Overworked and underpaid, toiling in unhygienic conditions and sometimes abusing illegal drugs to withstand the tedious and long working hours’. These are phrases that describe the labours of our environmental heroes, the garbage pickers who sift through waste in search of plastic for recycling. While in most cases it’s not their profession of choice, they take up the mammoth task of separating our domestic garbage, an important duty that most of us ignore.
Many people refer to them as scavengers, a rather insulting term for the profession that has Zimbabwe recycling, sometimes without our even knowing about it. Waste picker, waste harvester, garbage picker and recycler are some more appropriate terms.

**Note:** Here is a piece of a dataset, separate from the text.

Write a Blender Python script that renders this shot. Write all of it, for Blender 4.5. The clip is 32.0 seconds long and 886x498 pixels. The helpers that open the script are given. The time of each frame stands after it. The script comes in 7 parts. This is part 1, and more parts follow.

Environmentalist and founding trustee of Proudly Zimbabwe Trust, Fungai Chiposi said, “It demonstrates the extent of poverty in the country when you see human beings foraging among other human beings’ waste. In as much as people may want to celebrate this as innovation, it is simply desperation. We must put in structures that separate waste at domestic level or unit level so that these people simply pick up the bag they want and go on their way. More importantly, companies generating waste should monitor their production cycle and not reduce small organisations trying to do something about the situation to perennial beggars.”
If they are not sifting through our bins for plastic, the waste harvesters are battling with huge loads of plastic on their backs, moving on to the next source that might hopefully provide more plastic containers. Tapiwa Kusema (not his real name), a 23-year-old waste harvester, talked about his working conditions and what he earns per day, “Every morning, when my health allows, I go out and gather plastic bottles in town until I have collected a bale, which is worth $8. During my rounds I often come across shoe polish, floor polish and perfume containers which help to increase my income.”
There are several buyers of plastic waste at the Siyaso market in Mbare who employ four or more people whose sole function is to wash and prepare the plastic containers. Emanuel Makwara, an entrepreneur who buys plastic bottles at the Siyaso market, refused to disclose how much he makes from the venture, but he revealed, “When I buy the plastic bottles I have four ladies who wash the containers and cut them in half in preparation for selling to the people who recycle plastic to make buckets.”
The idea of separating waste in our homes – putting plastic, glass, tins and paper into different bags – is an idea that is still alien to most Zimbabweans. In other countries citizens are fined instantly for failing to separate their waste as required by their laws.